BAGHDAD (Reuters) - Iranian exiles in Iraq vowed on Saturday to continue a six-week-old hunger strike until 36 of them arrested during a riot in July are freed and Iraqi forces who took control of their camp leave.
In late July, Iraqi forces took control of Camp Ashraf northwest of Baghdad, home to the Iranian opposition group, the People’s Mujahideen Organization of Iran (PMOI), for two decades under the protection of former Iraqi leader Saddam Hussein.
The raid at the camp, an irritant for the Iraqi government which has close ties to Iran, sparked clashes in which at least seven exiles were killed. Residents say 13 died.
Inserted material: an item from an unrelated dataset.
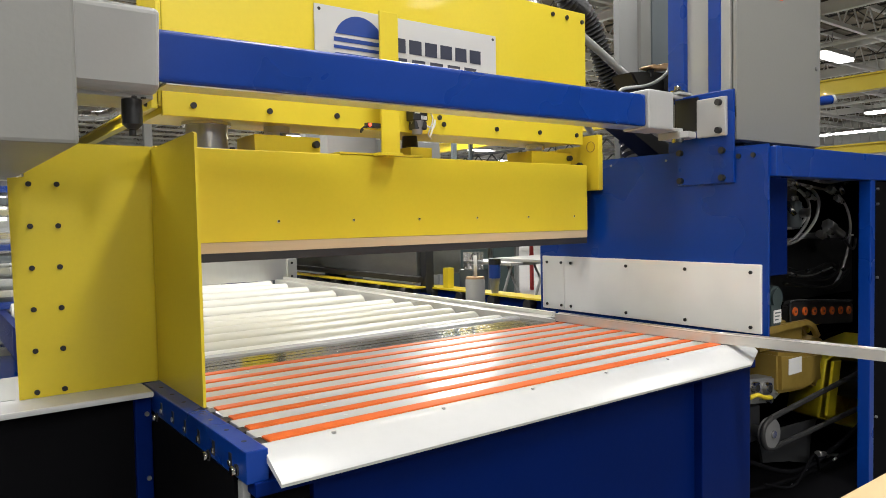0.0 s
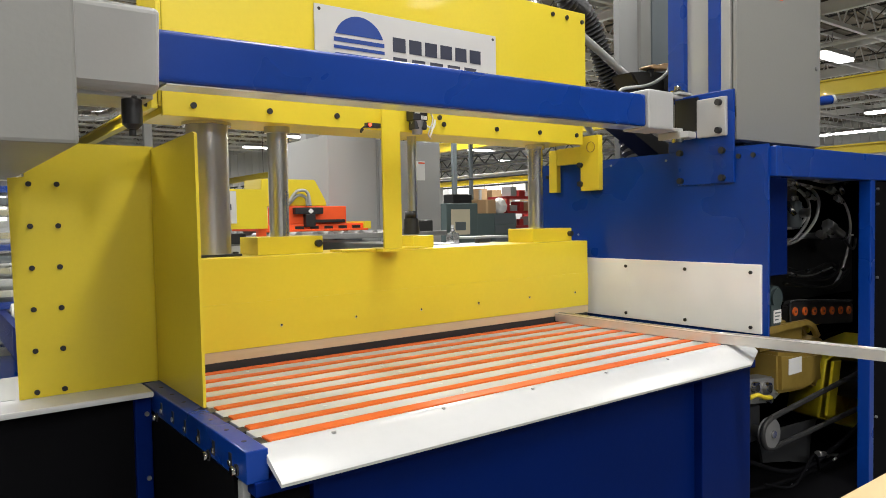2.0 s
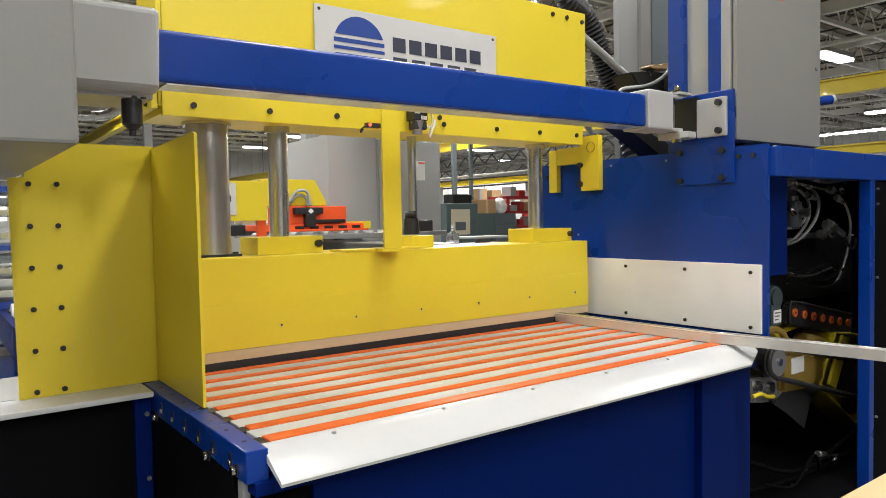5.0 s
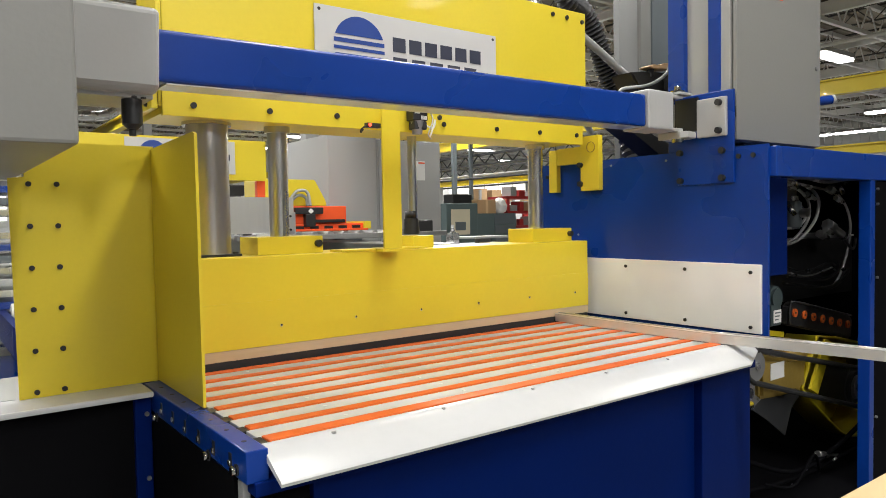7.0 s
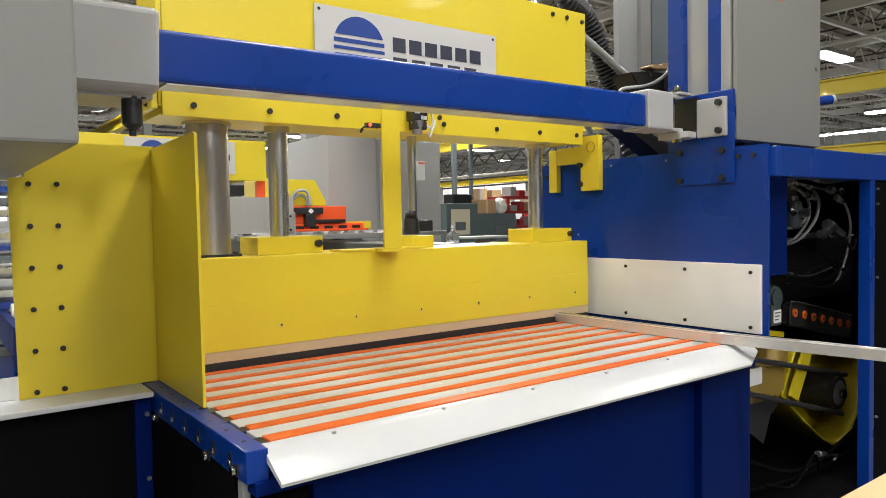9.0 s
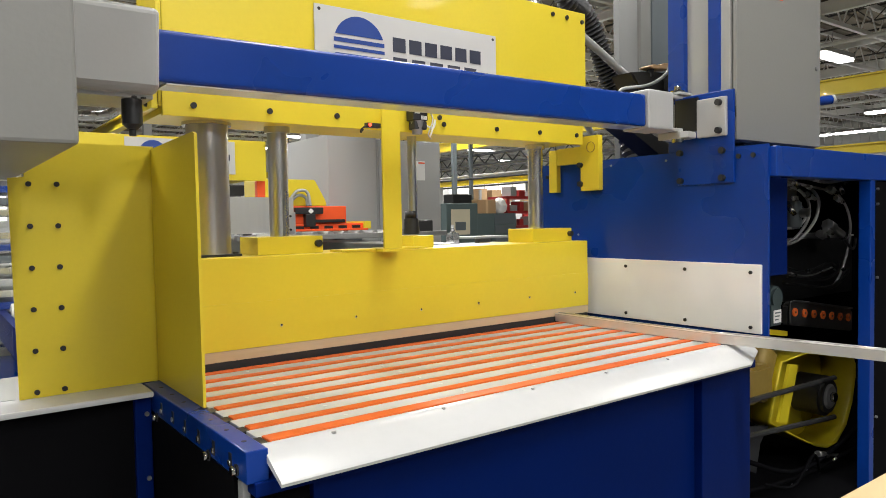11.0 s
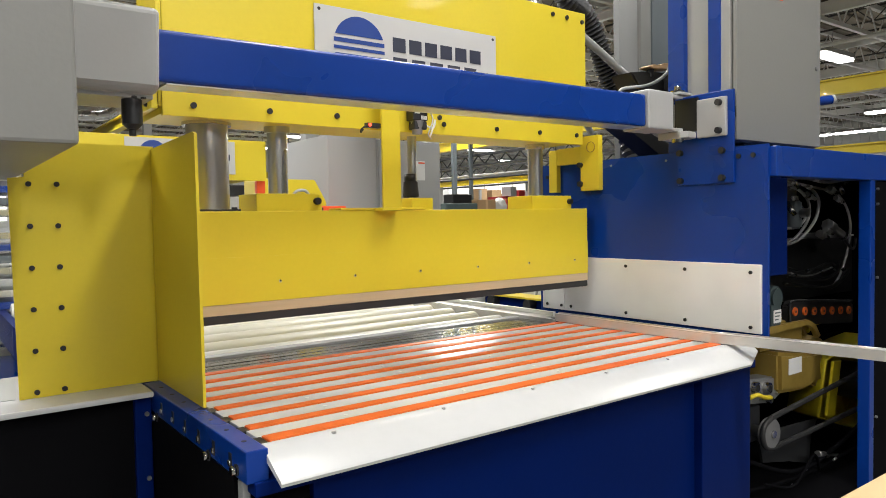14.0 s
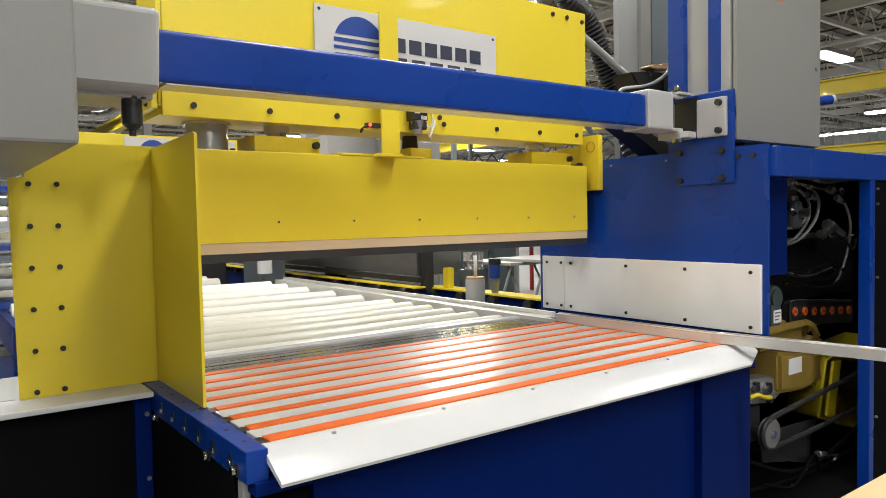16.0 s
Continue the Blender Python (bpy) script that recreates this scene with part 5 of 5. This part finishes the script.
for x, y, z in ((4.75, 5.2, 1.05), (4.9, 4.9, 1.08)):
    fold = thing("folding_table", "white folding table with thin metal legs", "table", (x, y, 0), "folding tables")
    part("top", bm_box(x - 0.3, x + 0.6, y - 0.3, y + 0.4, z, z + 0.03, 0.006), GREY_LIGHT, fold)
    for dx in (-0.25, 0.55):
        part("leg", bm_tube((x + dx, y - 0.25, z), (x + dx + 0.1, y + 0.3, 0.0), 0.014, n=8), GREY, fold)
        part("leg", bm_tube((x + dx, y + 0.3, z), (x + dx + 0.1, y - 0.25, 0.0), 0.014, n=8), GREY, fold)
# stacked extrusions far on the side
stack = thing("profile_stack", "stack of pale aluminium profiles on blue racks", "stack", (-0.4, 6.5, 0))
for i in range(17):
    z = 0.565 + i * 0.085
    part("profile", bm_box(-1.8, 0.62 - 0.02 * (i % 3), 6.0 + 0.02 * (i % 2), 6.7, z, z + 0.05, 0.004), (ALU, GREY_LIGHT, ALU, GREY_DARK, BLUE)[i % 5], stack)
    part("spacer", bm_box(-0.6, -0.5, 6.05, 6.65, z + 0.0505, z + 0.0845), CARD, stack)
    part("spacer", bm_box(0.2, 0.3, 6.05, 6.65, z + 0.0505, z + 0.0845), CARD, stack)
part("rack", bm_box(-1.8, 0.62, 6.05, 6.7, 0.0, 0.5645, 0.006), BLUE, stack)
pane = thing("hall_window", "bright daylight window pane in the hall", "window", (0.6, 14, 2.5))
tagged(pane, kind="structure")
part("pane", bm_box(-0.6, 1.2, 14.0, 14.05, 1.6, 2.6), WINDOW_GLOW, pane)
part("window_frame", bm_box(-0.7, 1.3, 14.051, 14.15, 0.0, 2.7), GREY, pane)
wband = thing("window_1", "bright daylight window band in the far wall", "window", (39, 45.9, 2), kind="structure")
for k in range(6):
    part("pane", bm_box(34.0 + k * 1.6, 35.5 + k * 1.6, 45.86, 45.89, 2.0, 4.6), WINDOW_GLOW, wband)
part("window_frame", bm_box(33.9, 43.7, 45.895, 45.93, 1.9, 4.7), GREY, wband)
duct = thing("silver_duct", "silver insulated duct under the roof", "duct", (4, 20, 4.3))
part("duct", bm_path([(1.0, 20.0, 4.3), (3.4, 20.0, 4.33), (4.05, 20.0, 4.4), (4.5, 20.0, 4.75), (5.2, 20.0, 5.4), (5.2, 20.0, 6.8)], 0.13, n=14), ALU, duct)
for i in range(4):
    rk = thing("storage_rack", "grey storage rack with goods far in the hall", "rack", (10 + i * 4, 24, 0), "far storage racks")
    x0 = 9.0 + i * 5.5
    for x in (x0, x0 + 2, x0 + 4):
        part("post", bm_box(x, x + 0.1, 24, 24.1, 0, 2.8), GREY, rk)
    for z in (0.6, 1.4, 2.2):
        part("shelf", bm_box(x0, x0 + 4.1, 24, 25, z, z + 0.08), GREY, rk)
        for j in range(6):
            x = x0 + 0.15 + j * 0.65
            part("goods", bm_box(x, x + random.uniform(0.3, 0.55), 24.1, 24.8, z + 0.081, z + 0.2 + random.uniform(0.1, 0.45)), random.choice((PAPER, CARD, RED, GREY, WALL, CARD)), rk)


# ---------- what moves ----------
def motions():
    z0 = 1.374
    lifts = [(0.0, 0.425), (0.4, 0.424), (0.5, 0.418), (0.6, 0.24), (0.7, 0.14), (0.8, 0.137), (0.9, 0.12), (1.0, 0.091), (1.1, 0.072), (1.3, 0.028), (1.5, 0.009),
             (1.8, 0.001), (2.0, 0.0), (12.0, 0.0), (12.1, 0.018), (12.5, 0.024), (12.8, 0.035), (13.0, 0.040), (13.1, 0.055), (13.5, 0.114), (14.0, 0.182),
             (14.5, 0.249), (15.0, 0.318), (15.5, 0.3875), (15.6, 0.405), (15.7, 0.418), (16.0, 0.421)]
    walk(beam, [(t, pose(1.7926, 2.7616, z0 + 0.969 * d)) for t, d in lifts])
    walk(gate, [(t, pose(2.0, 6.4, 1.4 + d)) for t, d in ((0.0, -0.455), (4.5, -0.455), (4.8, -0.42), (6.0, -0.11), (6.3, -0.04), (6.5, -0.006), (6.7, 0.0), (16.0, 0.0))])
    walk(saw, [(t, pose(4.2 + d, 1.95, 0.55)) for t, d in ((0.0, 0.0), (3.5, 0.0), (3.9, 0.07), (4.2, 0.09), (5.2, 0.0), (6.3, -0.13), (6.8, -0.16), (7.3, -0.24), (7.8, -0.28), (8.3, -0.345),
                                                           (8.8, -0.405), (9.2, -0.43), (10.2, -0.51), (10.9, -0.54), (11.3, -0.50), (11.5, -0.30), (11.7, -0.07), (11.9, -0.03), (12.1, 0.0), (16.0, 0.0))])
    walk(drive_motor, [(t, pose(3.9 + d, 1.95, 0.77)) for t, d in ((0.0, 0.0), (3.5, 0.0), (3.9, 0.04), (4.2, 0.0), (5.2, -0.45), (6.3, -0.85), (10.8, -0.85), (11.3, -0.60), (11.5, -0.35),
                                                                  (11.7, -0.08), (12.1, 0.0), (16.0, 0.0))])
    off = AP - Vector((4.2, 1.95, 0.55))
    walk(belt_arm, [(t, pose(*off, 0, a, 0)) for t, a in ((0.0, 0.0), (3.4, 0.0), (3.6, 1.0), (3.9, 6.6), (4.2, 12.5), (5.2, 17.2), (6.3, 17.5), (9.2, 17.5), (10.4, 16.5), (11.1, 4.0),
                                                          (11.4, 0.0), (12.1, 0.0), (16.0, 0.0))])
    walk(strip, [(t, pose(3.9, 1.98, 0.95, 0, a, 0)) for t, a in ((0.0, 0.0), (3.6, 0.0), (4.2, 4.0), (6.3, 7.0), (9.2, 7.0), (10.8, 5.0), (11.5, 0.0), (16.0, 0.0))])


motions()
The camp had been protected by the U.S. military until its 3,500 residents were formally transferred to Iraqi jurisdiction last January under a bilateral security pact.
PMOI spokesman Shahriar Kia, speaking by phone from the camp, said the 36 exiles arrested on rioting charges after the clashes were expected to go on trial on Sunday. They were on hunger strike along with “hundreds” of other camp residents.
The PMOI is fighting the Shi‘ite-led government’s plan to close Ashraf and send the exiles to Iran or a third country. Iran, Iraq and the United States consider the PMOI a terrorist organization.
Iraqi officials have not said when it might evict them.
Camp resident Mahkrokh Ghaffari, 47, said she had been on hunger strike for 46 days, only drinking water. She had been given intravenous solution, she said.
Ghaffari’s medical situation could not be independently verified. A U.S. official in Baghdad said the 36 detainees were on a liquid diet.
“I‘m not doing well. I‘m in pain, I’ve lost some of my vision and my hearing is partly gone,” Ghaffari said. “I will continue until we get our demands. We’re not asking much.”
Human rights lawyers in Washington, where the PMOI has some support for its cause, have urged the U.S. military to retake control of the camp to prevent abuses by Iraqi forces.
“If they don’t listen to us, we will continue the strike until they do,” said Ghaffari. “If we want our rights, we have to pay a price for it, even if that price is to die.”
Iraq’s government spokesman was not immediately available.
In Congress on Thursday, U.S. Ambassador to Iraq Christopher Hill told the House Foreign Affairs Committee he was monitoring the status of camp dissidents and that he had assurances from Iraq that the 36 detainees would be treated humanely.
“We have made it very clear to the Iraqi government that we are interested in the well-being of these people, that they should not be forcibly repatriated to Iran,” Hill said.
U.S. officials stress the camp has been a sovereign matter since Iraq took control of its own security matters.
“People in Ashraf feel betrayed by the Americans,” Behzad Saffari, a camp resident, said by phone.
“We still think the Americans have power to influence the Iraqis. Ashraf was handed to Iraqis on the promise of treating us according to international law. They have not done that.”
U.S. embassy spokesman Philip Frayne reiterated that the United States had assurances from Iraq that Ashraf residents would not be mistreated or forcibly repatriated, but said: “We have no legal obligation, or right, to be their protecting power.”